World Christianity Unit

Call for Proposals

For the 2026 annual meeting, the World Christianity Unit plans feature two sessions solely within our unit, as well as one session co-sponsored with the Chinese Christianities Unit. We are hoping that all our sessions will speak in some way to the AAR presidential theme of Future/s. 

In 2006, historian Dana L. Robert asked a pointed question in the International Bulletin of Mission Research: “What would the study of Christianity in Africa, Asia, and Latin America look like if scholars put women into the center of their research?” Bolstered by decades of research on the history of women in mission, her question sparked a wave of new historical, missiological, and social scientific research on the role of women in World Christianity in the past, present, and future. The World Christianity unit calls for papers on the study of women in World Christianity 20 years after Robert’s appeal, that dialogue with the main contours of the article, such as women’s majority status in congregations worldwide, leadership imbalance, gendered dynamics of pilgrimage and popular Catholicism, etc. while also interrogating the (re)imaginations, and actions required to construct future(s) that critically interrogate the realities women encounter - gender-based violence, discrimination, impact of climate change, and war, economic inequalities and the attending intersections these issues engender.
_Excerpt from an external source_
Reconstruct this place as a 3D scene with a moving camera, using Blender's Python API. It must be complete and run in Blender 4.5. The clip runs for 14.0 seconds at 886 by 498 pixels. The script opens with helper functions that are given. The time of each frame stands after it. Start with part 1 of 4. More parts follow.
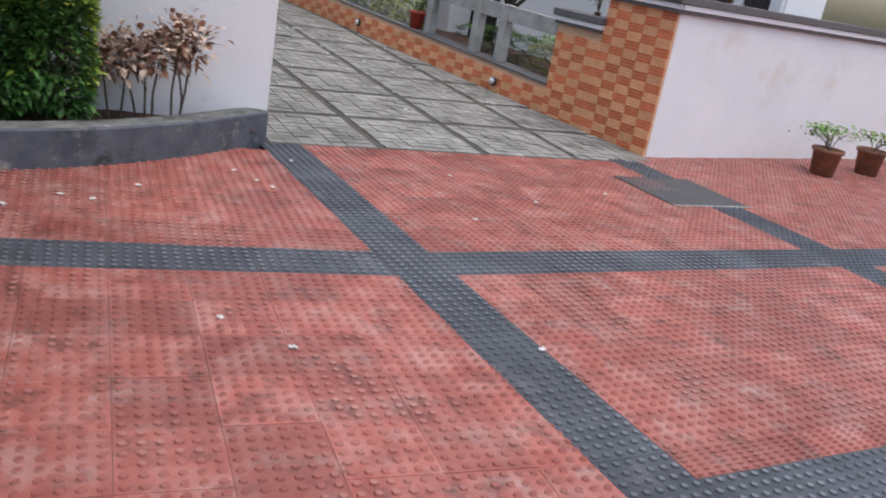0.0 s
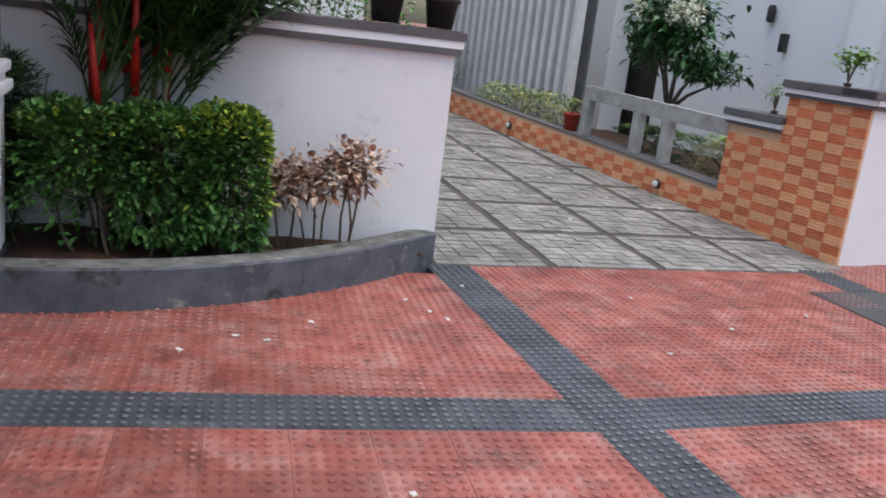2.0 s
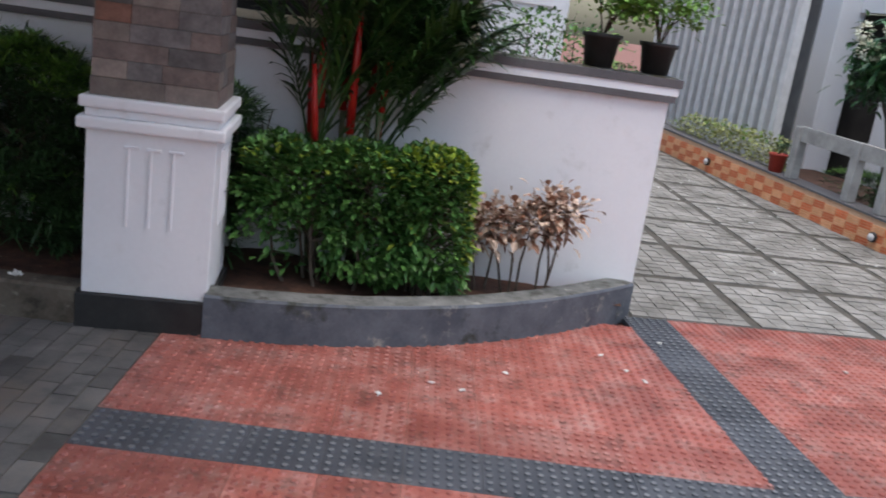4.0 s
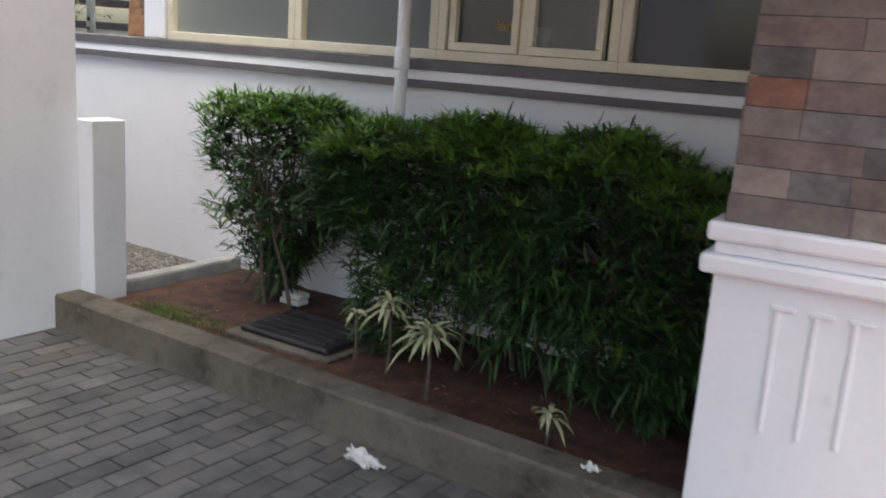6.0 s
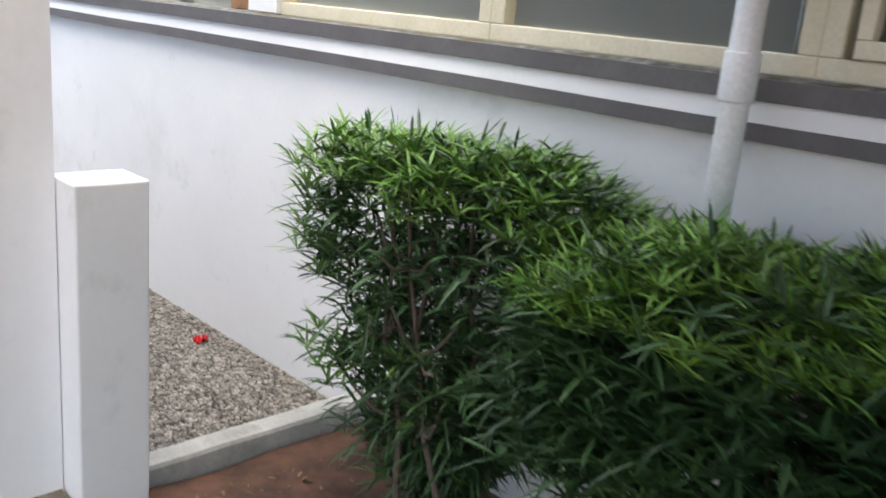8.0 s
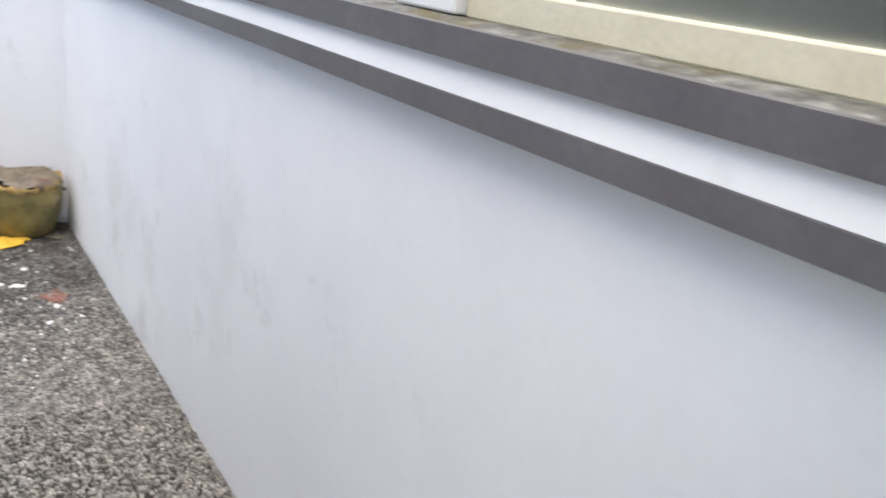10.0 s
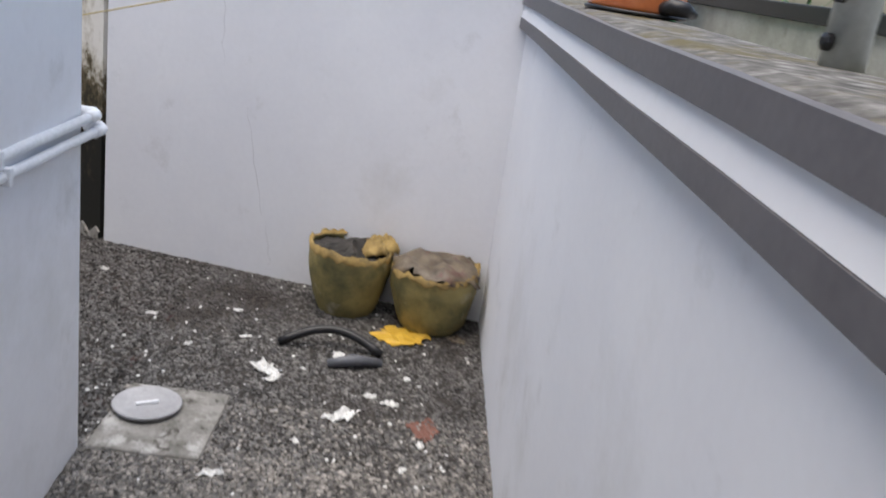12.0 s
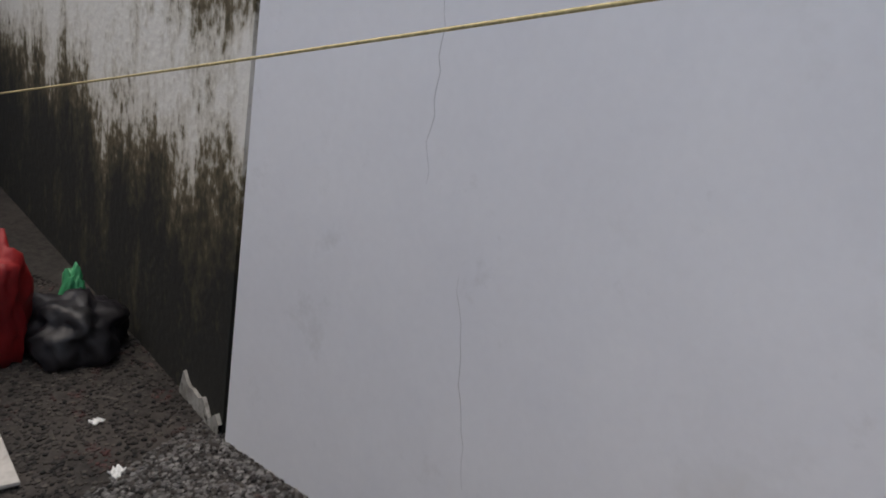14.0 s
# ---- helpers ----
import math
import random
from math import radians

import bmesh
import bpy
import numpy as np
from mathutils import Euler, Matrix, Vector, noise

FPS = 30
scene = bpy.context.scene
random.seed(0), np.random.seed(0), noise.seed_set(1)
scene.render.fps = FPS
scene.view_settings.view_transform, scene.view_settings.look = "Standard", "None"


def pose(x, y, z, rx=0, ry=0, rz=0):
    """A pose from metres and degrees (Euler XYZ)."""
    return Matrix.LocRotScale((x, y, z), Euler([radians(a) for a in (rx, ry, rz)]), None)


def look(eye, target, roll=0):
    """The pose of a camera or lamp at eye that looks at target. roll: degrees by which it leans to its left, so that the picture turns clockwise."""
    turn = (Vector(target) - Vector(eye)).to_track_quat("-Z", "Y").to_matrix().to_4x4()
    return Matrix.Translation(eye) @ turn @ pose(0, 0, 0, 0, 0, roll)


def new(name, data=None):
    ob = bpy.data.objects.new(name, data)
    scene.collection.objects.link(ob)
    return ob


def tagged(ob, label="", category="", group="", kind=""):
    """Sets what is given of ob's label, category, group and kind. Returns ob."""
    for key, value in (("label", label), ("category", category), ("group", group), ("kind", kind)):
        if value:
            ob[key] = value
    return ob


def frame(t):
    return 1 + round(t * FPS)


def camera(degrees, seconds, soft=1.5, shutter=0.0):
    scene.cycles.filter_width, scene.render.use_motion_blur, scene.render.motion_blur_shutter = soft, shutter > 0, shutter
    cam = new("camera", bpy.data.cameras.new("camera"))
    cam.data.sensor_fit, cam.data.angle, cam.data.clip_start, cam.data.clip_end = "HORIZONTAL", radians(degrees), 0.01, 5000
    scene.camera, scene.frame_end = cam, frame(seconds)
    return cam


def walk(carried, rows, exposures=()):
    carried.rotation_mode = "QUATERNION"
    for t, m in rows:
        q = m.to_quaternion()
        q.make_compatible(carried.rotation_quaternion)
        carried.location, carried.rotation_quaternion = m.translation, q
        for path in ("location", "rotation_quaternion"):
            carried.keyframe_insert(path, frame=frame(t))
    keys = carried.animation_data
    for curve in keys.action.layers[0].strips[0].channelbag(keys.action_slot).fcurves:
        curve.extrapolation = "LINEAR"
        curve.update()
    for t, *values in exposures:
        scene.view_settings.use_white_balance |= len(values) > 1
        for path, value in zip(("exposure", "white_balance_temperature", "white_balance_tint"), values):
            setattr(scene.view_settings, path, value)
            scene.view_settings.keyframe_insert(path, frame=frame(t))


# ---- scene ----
cam = camera(53.7, 14.0, soft=1.75, shutter=0.3)
PATH = [
    (0, (-0.025, -0.385, 1.413), (0.763, 1.338, 0.773), 10.2),
    (0.5, (-0.056, -0.306, 1.412), (0.625, 1.479, 0.819), 9.2),
    (1, (-0.09, -0.16, 1.447), (0.529, 1.659, 0.892), 7.2),
    (1.5, (-0.123, 0.011, 1.466), (0.462, 1.851, 0.941), 6.8),
    (2, (-0.156, 0.117, 1.499), (0.339, 1.99, 1.002), 6.9),
    (4.5, (-0.388, 0.385, 1.646), (-0.509, 2.311, 1.121), 7.4),
    (5, (-0.513, 0.763, 1.521), (-0.982, 2.657, 1.084), 6.9),
    (5.5, (-0.719, 1.195, 1.479), (-1.586, 2.95, 1.071), 7.3),
    (6, (-1.047, 1.729, 1.488), (-2.119, 3.361, 1.054), 4.1),
    (6.5, (-1.362, 2.262, 1.491), (-2.558, 3.816, 1.097), 5.6),
    (7, (-1.802, 2.713, 1.524), (-3.057, 4.2, 1.063), 5.5),
    (9.3, (-3.912, 4.241, 1.548), (-5.349, 5.513, 0.985), 5.5),
    (9.5, (-4.057, 4.311, 1.564), (-5.477, 5.586, 0.966), 5.8),
    (10, (-4.49, 4.66, 1.543), (-6.067, 5.719, 0.917), 6.9),
    (10.5, (-4.824, 4.77, 1.547), (-6.579, 5.454, 0.876), 10.2),
    (11, (-5.043, 4.896, 1.564), (-6.861, 5.326, 0.849), 6.9),
    (11.5, (-5.276, 4.978, 1.585), (-7.135, 5.22, 0.887), 6.3),
    (12, (-5.51, 5.066, 1.521), (-7.41, 5.142, 0.899), 8.4),
    (12.5, (-6.107, 5.079, 1.475), (-8.04, 4.981, 0.974), 4.2),
    (13, (-6.61, 5.035, 1.48), (-8.515, 4.715, 0.96), 4.0),
    (13.5, (-7.16, 4.911, 1.508), (-8.983, 4.407, 0.857), 7.2),
    (14, (-7.66, 4.90, 1.471), (-9.39, 4.187, 0.793), 9.4),
]
walk(cam, [(t, look(eye, target, lean)) for t, eye, target, lean in PATH],
     exposures=[(0, 0.50, 6500, 10), (2, 0.54, 6500, 10), (4.5, 0.64, 6500, 10), (5, 0.88, 6600, 10), (5.5, 1.05, 6700, 10), (6, 1.30, 6950, 9), (6.5, 1.5, 7150, 9), (7, 1.7, 7100, 8), (9.5, 1.62, 6550, 7), (10.5, 1.18, 6700, 8), (11.5, 0.96, 6750, 9), (12, 0.84, 6680, 10), (12.5, 0.66, 6680, 10), (13, 0.48, 6700, 10), (13.5, 0.32, 6720, 10), (14, 0.25, 6750, 10)])
SKY, SUN = 0.15, 1.5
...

At the same time there is the need to engage with Robert’s concluding thoughts on the relationship between gender and church decline. As women undergo different forms of religious conversion and switching within Christianity and other religious practices, what is the impact on the future and vitality of Christianity? 

Second, we invite proposals that explore how Christian communities around the world imagine, negotiate, and bring into being various futures, whether social, theological, ecological, technological, or political. The theme offers an opportunity to consider how Christian actors draw on dis/inherited narratives, material practices, and ritual sensibilities to craft possibilities that move beyond dystopic inevitability or superficial hope. Possible approaches include the reimagining of theology and ethics in global contexts; eschatological and apocalyptic sensibilities that shape communal horizons; and changing patterns of Christian belonging amid processes of deconversion, disaffiliation, or reconfigured religious authority. We especially welcome proposals attentive to generational and technological transformations—such as the role of Gen Z and Gen Alpha, digital networks, artificial intelligence, and other modes of emerging Christian practice.
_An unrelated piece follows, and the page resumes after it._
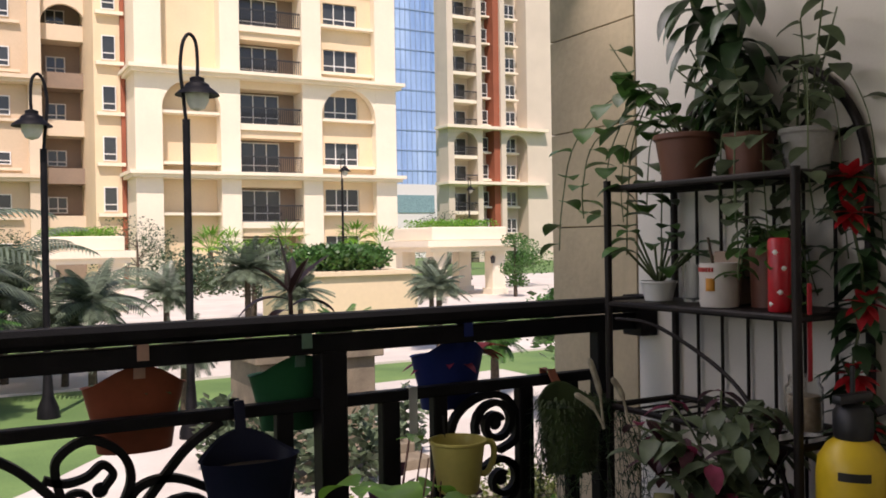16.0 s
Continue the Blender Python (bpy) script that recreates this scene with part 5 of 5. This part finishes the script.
def window_meshes(w, h, cols=3, transom=True):
    """One lattice of frame and bars, and the glass behind it."""
    t, d = 0.06, 0.05
    ups = [(-w / 2 + (w - t) * k / cols, -w / 2 + (w - t) * k / cols + t) for k in range(cols + 1)]
    acr = [(0, t), (h * 0.26, h * 0.26 + t), (h - t, h)] if transom else [(0, t), (h - t, h)]
    xs, zs = sorted({v for p in ups for v in p}), sorted({v for p in acr for v in p})
    bm = bmesh.new()
    vs = {(i, j, k): bm.verts.new((x, d if k else -d, z)) for i, x in enumerate(xs) for j, z in enumerate(zs) for k in (0, 1)}
    full = {(i, j): i % 2 == 0 or j % 2 == 0 for i in range(len(xs) - 1) for j in range(len(zs) - 1)}
    for (i, j), on in full.items():
        if not on:
            continue
        bm.faces.new([vs[q] for q in ((i, j, 0), (i + 1, j, 0), (i + 1, j + 1, 0), (i, j + 1, 0))])
        bm.faces.new([vs[q] for q in ((i, j, 1), (i, j + 1, 1), (i + 1, j + 1, 1), (i + 1, j, 1))])
        for di, dj, p, q in ((-1, 0, (i, j), (i, j + 1)), (1, 0, (i + 1, j), (i + 1, j + 1)), (0, -1, (i, j), (i + 1, j)), (0, 1, (i, j + 1), (i + 1, j + 1))):
            if not full.get((i + di, j + dj), False):
                bm.faces.new((vs[(*p, 0)], vs[(*q, 0)], vs[(*q, 1)], vs[(*p, 1)]))
    for v in [v for v in bm.verts if not v.link_faces]:
        bm.verts.remove(v)
    return bm, box(bmesh.new(), -w / 2 + 0.01, -0.01, 0.01, w / 2 - 0.01, 0.01, h - 0.01)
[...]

Finally, we seek to explore the multiple crises and uncertainties that frame contemporary Christian life and that animate diverse visions of the future. We invite proposals that address how Christian communities imagine ecological futures amid accelerating environmental degradation; how conflict, migration, and political instability reconfigure Christian identities and moral commitments; and how local practices or traditions perceived as “disappearing” shape communal responses to vulnerability and change. We are especially interested in papers that illuminate how Christian narratives, rituals, and social ethics are mobilized to confront global precarity, generate resilience, or articulate alternative social worlds.

In co-sponsorship with the Chinese Christianities unit, we invite reflection on the future(s) of “Chinese Christianities as World Christianity,” focusing on how Chinese Churches around the world adapt, change, and express their faith in different parts of the world, negotiating their cultural identities and their conception of the global Church in conversation with local life in any place where the Chinese find themselves, from Brazil to Canada, Indonesia to Spain, and across the African continent.

Statement of Purpose

This Unit seeks to explore the intercultural, interconfessional, and interreligious dynamics of Christianity as a world religion, bringing into conversation scholars in the disciplines of history, mission studies, ecumenical studies, theology, sociology of religion, anthropology of religion, and religious studies.

Review Process: Participant names are anonymous to chairs and steering committee members during review, but visible to chairs prior to final acceptance/rejection
We have begun to use this review process so that we can ensure that the opportunities afforded to scholars to present in our unit are equitable. We adopted this review process when we realized that we had the same scholars presenting papers over a number of years.